A new observatory is being built to expand the options for observing gamma rays: The planned Cherenkov Telescope Array (CTA) consists of 120 individual telescopes that detect different gamma ray ranges, covering a wide energy spectrum. This will make it possible to capture even more details from fascinating celestial objects.
The observatory is being constructed at two locations, in the northern and southern hemispheres, so that the whole night sky is covered. There will be about 20 telescopes arranged near MAGIC on La Palma, and another 100 telescopes at the Paranal Observatory in Chile, operated by ESO.
The project is the responsibility of an international collaboration consisting of some 800 scientists and engineers around the world. The largest telescope type in the array is the LST (Large-Sized Telescope) with a mirror diameter of 23 meters. The MPP has a leading role in the LST development.
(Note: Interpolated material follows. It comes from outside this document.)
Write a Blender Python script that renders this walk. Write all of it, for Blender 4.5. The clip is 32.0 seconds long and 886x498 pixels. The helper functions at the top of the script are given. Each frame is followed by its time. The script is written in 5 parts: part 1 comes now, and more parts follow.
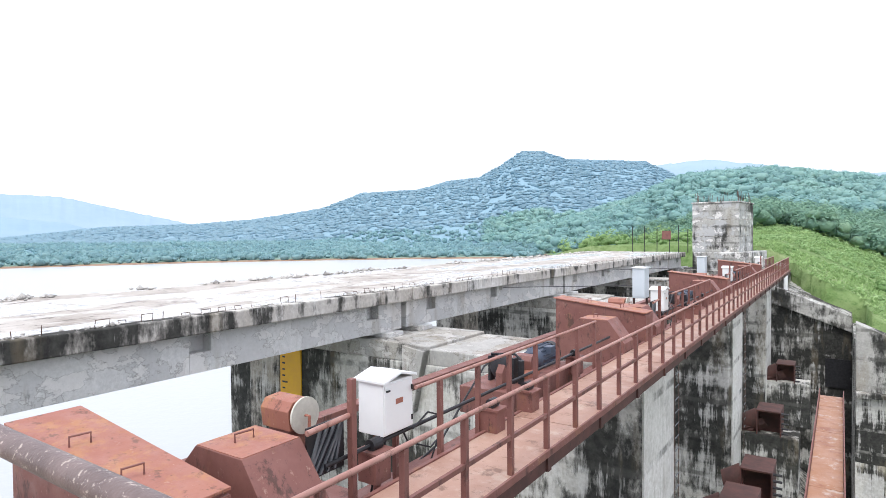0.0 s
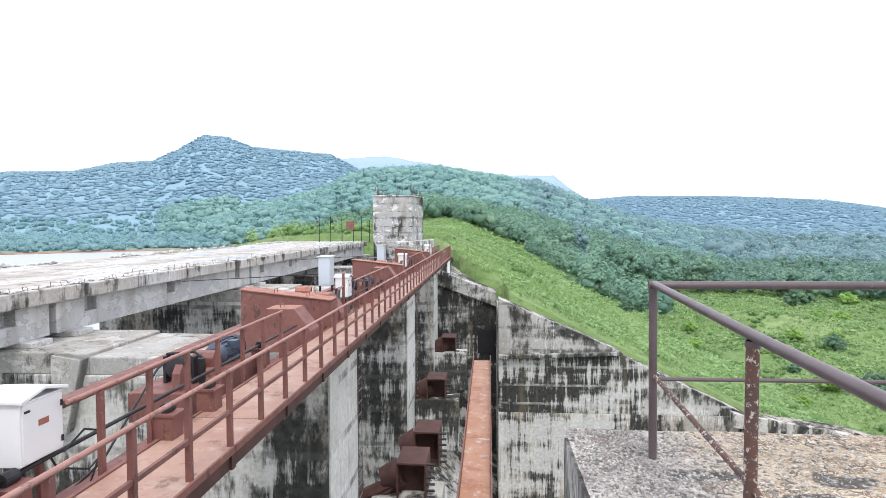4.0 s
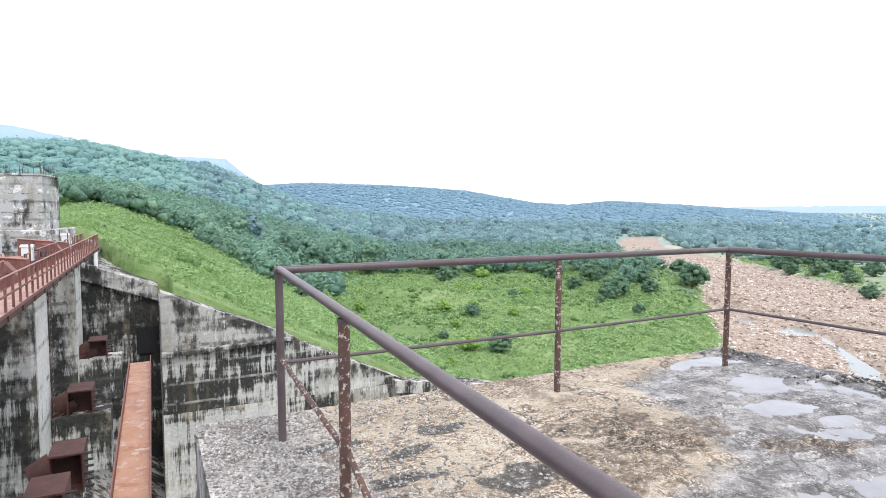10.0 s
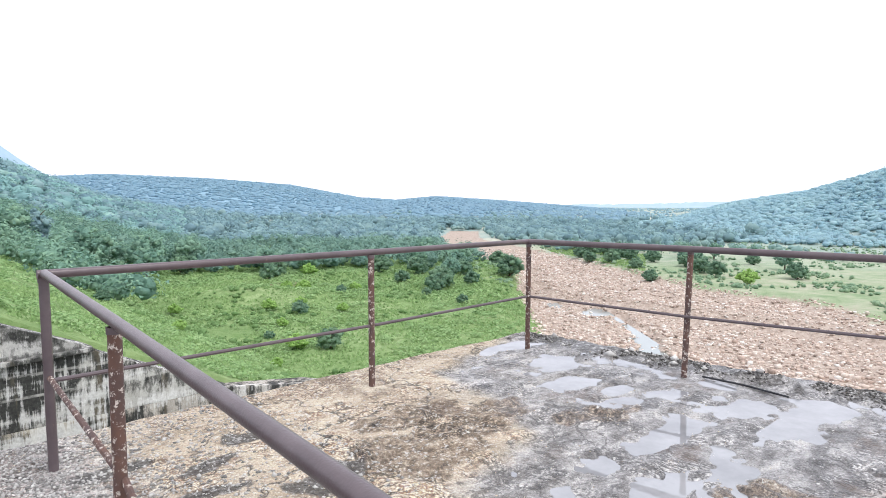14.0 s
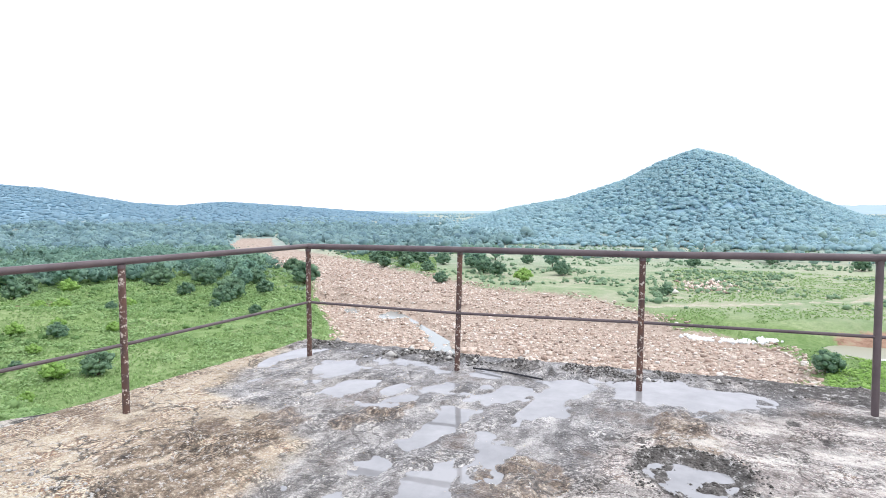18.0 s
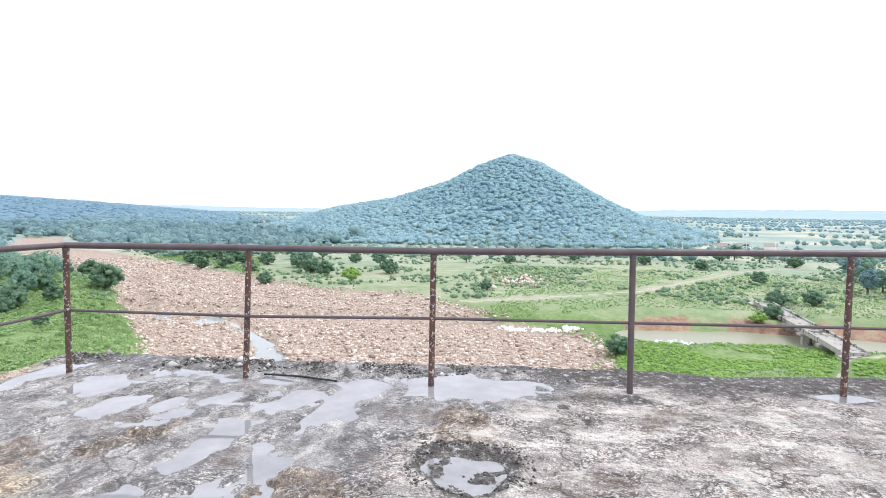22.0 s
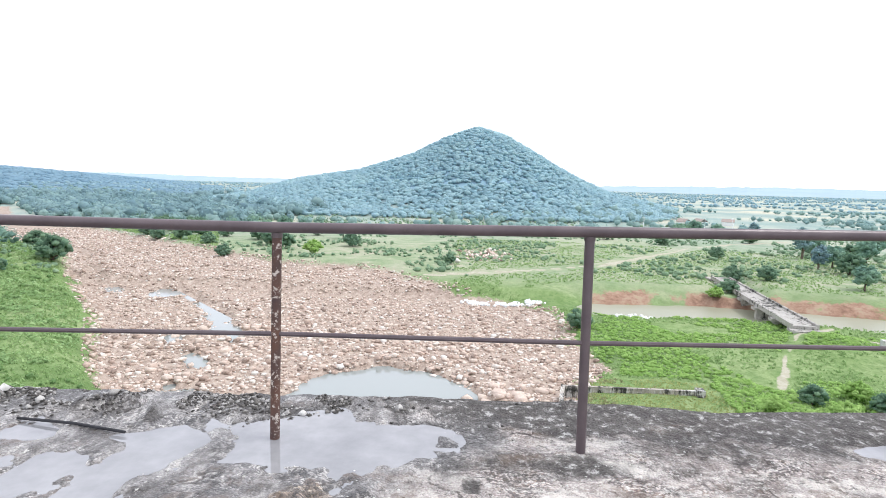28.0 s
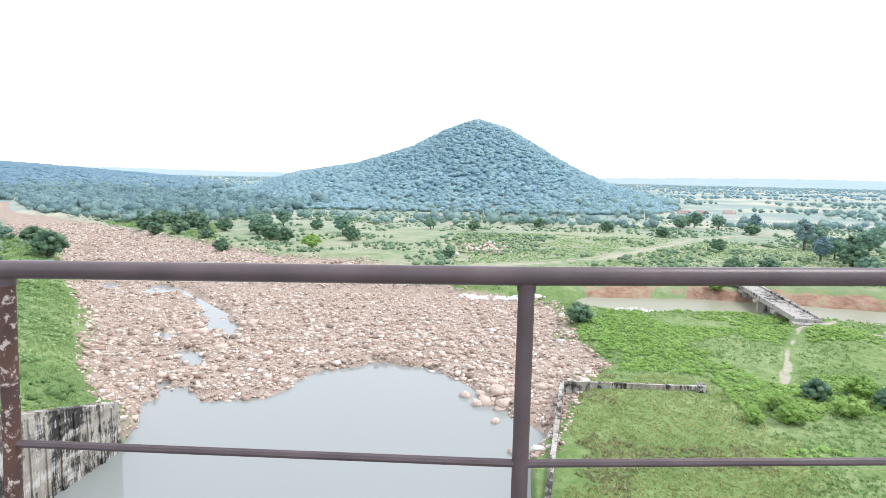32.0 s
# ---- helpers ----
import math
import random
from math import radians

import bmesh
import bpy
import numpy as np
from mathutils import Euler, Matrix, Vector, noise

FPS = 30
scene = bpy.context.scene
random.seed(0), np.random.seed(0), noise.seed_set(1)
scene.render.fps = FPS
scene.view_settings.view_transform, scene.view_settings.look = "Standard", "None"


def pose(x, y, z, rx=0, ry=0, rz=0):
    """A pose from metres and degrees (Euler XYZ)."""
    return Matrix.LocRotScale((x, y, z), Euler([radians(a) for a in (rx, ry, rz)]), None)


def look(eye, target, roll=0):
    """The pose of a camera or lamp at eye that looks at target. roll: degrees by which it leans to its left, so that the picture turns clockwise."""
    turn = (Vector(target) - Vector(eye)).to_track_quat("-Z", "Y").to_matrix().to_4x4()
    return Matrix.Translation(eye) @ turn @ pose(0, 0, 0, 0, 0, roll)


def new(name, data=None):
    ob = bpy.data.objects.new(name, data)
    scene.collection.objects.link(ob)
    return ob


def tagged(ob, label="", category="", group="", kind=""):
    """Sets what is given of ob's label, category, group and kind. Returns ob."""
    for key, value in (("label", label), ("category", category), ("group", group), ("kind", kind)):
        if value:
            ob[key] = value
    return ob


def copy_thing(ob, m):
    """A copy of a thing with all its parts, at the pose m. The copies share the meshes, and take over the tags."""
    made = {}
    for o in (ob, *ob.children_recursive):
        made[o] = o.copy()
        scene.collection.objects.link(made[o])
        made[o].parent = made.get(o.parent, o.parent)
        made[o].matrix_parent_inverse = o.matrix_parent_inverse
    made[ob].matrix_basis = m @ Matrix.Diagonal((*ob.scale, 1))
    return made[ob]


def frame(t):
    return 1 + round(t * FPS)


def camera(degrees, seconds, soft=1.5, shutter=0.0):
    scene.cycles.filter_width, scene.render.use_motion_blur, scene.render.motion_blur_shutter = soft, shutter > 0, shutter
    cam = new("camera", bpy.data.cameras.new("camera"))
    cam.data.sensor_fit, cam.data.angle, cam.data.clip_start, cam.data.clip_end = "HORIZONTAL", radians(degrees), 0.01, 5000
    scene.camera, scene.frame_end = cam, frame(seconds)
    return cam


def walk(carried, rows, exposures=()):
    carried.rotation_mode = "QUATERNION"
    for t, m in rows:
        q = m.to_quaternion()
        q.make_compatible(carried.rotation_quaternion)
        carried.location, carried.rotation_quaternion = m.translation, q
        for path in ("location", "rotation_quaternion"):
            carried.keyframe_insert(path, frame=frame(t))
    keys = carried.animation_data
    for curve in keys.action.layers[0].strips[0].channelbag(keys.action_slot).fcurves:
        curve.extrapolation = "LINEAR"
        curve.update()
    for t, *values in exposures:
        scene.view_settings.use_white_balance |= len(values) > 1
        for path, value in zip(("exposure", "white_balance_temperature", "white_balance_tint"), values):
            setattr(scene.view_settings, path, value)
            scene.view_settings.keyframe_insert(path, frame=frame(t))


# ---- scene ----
# eye x, y, z, then yaw, pitch and roll in degrees; +y runs along the dam, +x downstream
cam = camera(73.85, 32.0, soft=0.7)


def aim(x, y, z, yaw, pitch, roll):
    a, b = radians(yaw), radians(pitch)
    way = Vector((-math.sin(a) * math.cos(b), math.cos(a) * math.cos(b), math.sin(b)))
    return look((x, y, z), Vector((x, y, z)) + way, roll)


PATH = [
    (0, (-0.000, 0.000, 1.472), 34.05, -1.36, -0.51),
    (0.5, (0.012, -0.005, 1.475), 28.89, -1.36, -0.57),
    (1, (0.021, -0.010, 1.478), 24.05, -1.45, -0.52),
    (1.5, (0.030, -0.016, 1.480), 19.84, -1.73, -0.53),
    (2, (0.030, -0.008, 1.473), 16.67, -1.96, -0.46),
    (2.5, (0.023, 0.013, 1.464), 13.07, -2.11, -0.30),
    (3, (0.035, 0.018, 1.455), 10.20, -2.23, -0.30),
    (3.5, (0.046, 0.030, 1.451), 7.04, -2.34, -0.27),
    (5.5, (0.080, 0.033, 1.444), -1.73, -2.84, -0.24),
    (6, (0.099, 0.020, 1.443), -4.54, -2.97, -0.24),
    (6.5, (0.128, 0.021, 1.440), -7.58, -3.12, -0.06),
    (7, (0.159, 0.025, 1.438), -10.17, -3.23, 0.05),
    (7.5, (0.189, 0.031, 1.442), -12.76, -3.36, 0.05),
    (8, (0.223, 0.034, 1.443), -14.85, -3.47, 0.02),
    (8.5, (0.257, 0.041, 1.443), -18.04, -3.65, 0.14),
    (9, (0.300, 0.046, 1.444), -21.06, -3.76, 0.09),
    (9.5, (0.329, 0.038, 1.442), -23.74, -3.82, 0.09),
    (10, (0.358, 0.021, 1.443), -26.32, -3.87, 0.07),
    (10.5, (0.387, 0.029, 1.440), -28.43, -3.98, 0.07),
    (11, (0.422, 0.033, 1.438), -29.54, -4.01, 0.01),
    (11.5, (0.450, 0.035, 1.438), -30.87, -4.07, 0.08),
    (12, (0.478, 0.030, 1.442), -32.92, -4.13, 0.13),
    (12.5, (0.492, 0.011, 1.444), -35.53, -4.19, 0.08),
    (13, (0.485, -0.009, 1.443), -37.50, -4.25, -0.06),
    (13.5, (0.487, -0.002, 1.445), -40.02, -4.31, 0.05),
    (14, (0.489, -0.012, 1.443), -42.92, -4.34, 0.15),
    (14.5, (0.497, -0.025, 1.442), -44.93, -4.28, 0.14),
    (16.5, (0.563, -0.063, 1.426), -56.39, -3.89, 0.11),
    (17, (0.584, -0.072, 1.421), -58.76, -3.81, 0.17),
    (17.5, (0.605, -0.090, 1.420), -60.56, -3.79, 0.08),
    (18, (0.624, -0.110, 1.422), -62.57, -3.73, 0.06),
    (18.5, (0.635, -0.122, 1.423), -64.16, -3.66, 0.10),
    (19, (0.635, -0.131, 1.423), -65.96, -3.67, 0.15),
    (19.5, (0.636, -0.154, 1.422), -68.23, -3.70, 0.09),
    (20, (0.674, -0.187, 1.417), -71.57, -3.72, 0.18),
    (20.5, (0.730, -0.225, 1.414), -74.40, -3.68, 0.35),
    (21, (0.772, -0.258, 1.412), -77.02, -3.68, 0.37),
    (21.5, (0.813, -0.282, 1.410), -78.55, -3.69, 0.57),
    (22, (0.866, -0.332, 1.402), -79.15, -3.72, 0.74),
    (22.5, (0.941, -0.384, 1.384), -79.63, -3.88, 0.77),
    (23, (1.062, -0.385, 1.363), -80.05, -3.99, 0.83),
    (23.5, (1.212, -0.389, 1.346), -80.75, -4.37, 0.86),
    (24, (1.357, -0.425, 1.333), -81.54, -4.81, 0.84),
    (24.5, (1.544, -0.506, 1.336), -81.87, -5.02, 1.02),
    (25, (1.706, -0.526, 1.329), -81.99, -5.24, 1.10),
    (25.5, (1.872, -0.490, 1.331), -82.16, -5.35, 1.14),
    (26, (2.025, -0.465, 1.327), -82.33, -5.52, 1.07),
    (26.5, (2.215, -0.515, 1.326), -82.45, -5.69, 1.18),
    (28.5, (2.829, -0.618, 1.311), -82.55, -6.43, 1.59),
    (29, (3.010, -0.678, 1.332), -82.45, -6.53, 1.74),
    (29.5, (3.175, -0.697, 1.344), -82.25, -6.73, 1.70),
    (30, (3.330, -0.700, 1.352), -82.22, -6.75, 1.40),
    (30.5, (3.482, -0.710, 1.359), -82.43, -6.88, 1.19),
    (31, (3.626, -0.796, 1.360), -82.37, -6.99, 1.29),
    (31.5, (3.774, -0.879, 1.370), -82.40, -7.01, 1.24),
    (32, (3.932, -0.898, 1.374), -82.49, -6.95, 1.16),
]
walk(cam, [(t, aim(*eye, a, b, c)) for t, eye, a, b, c in PATH])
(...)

The LST records low-energy gamma rays in the range of 20 to 200 gigaelectronvolts. This will be used to study black holes at the center of far distant galaxies, as well as binary star systems and pulsars.
The smaller telescopes of 12 and 8 meters in diameter will capture higher-energy gamma rays.
The Max Planck Institute for Physics has been involved in the construction of the first LST prototype. The LST-1 was built right beside the two MAGIC telescopes and inaugurated in 2018. Six research institutions from five countries had joined to co-operate in the LST-1 project.
The MPP was responsible for the substructure, the mechanical configuration, the rail system and parts of the camera mounting.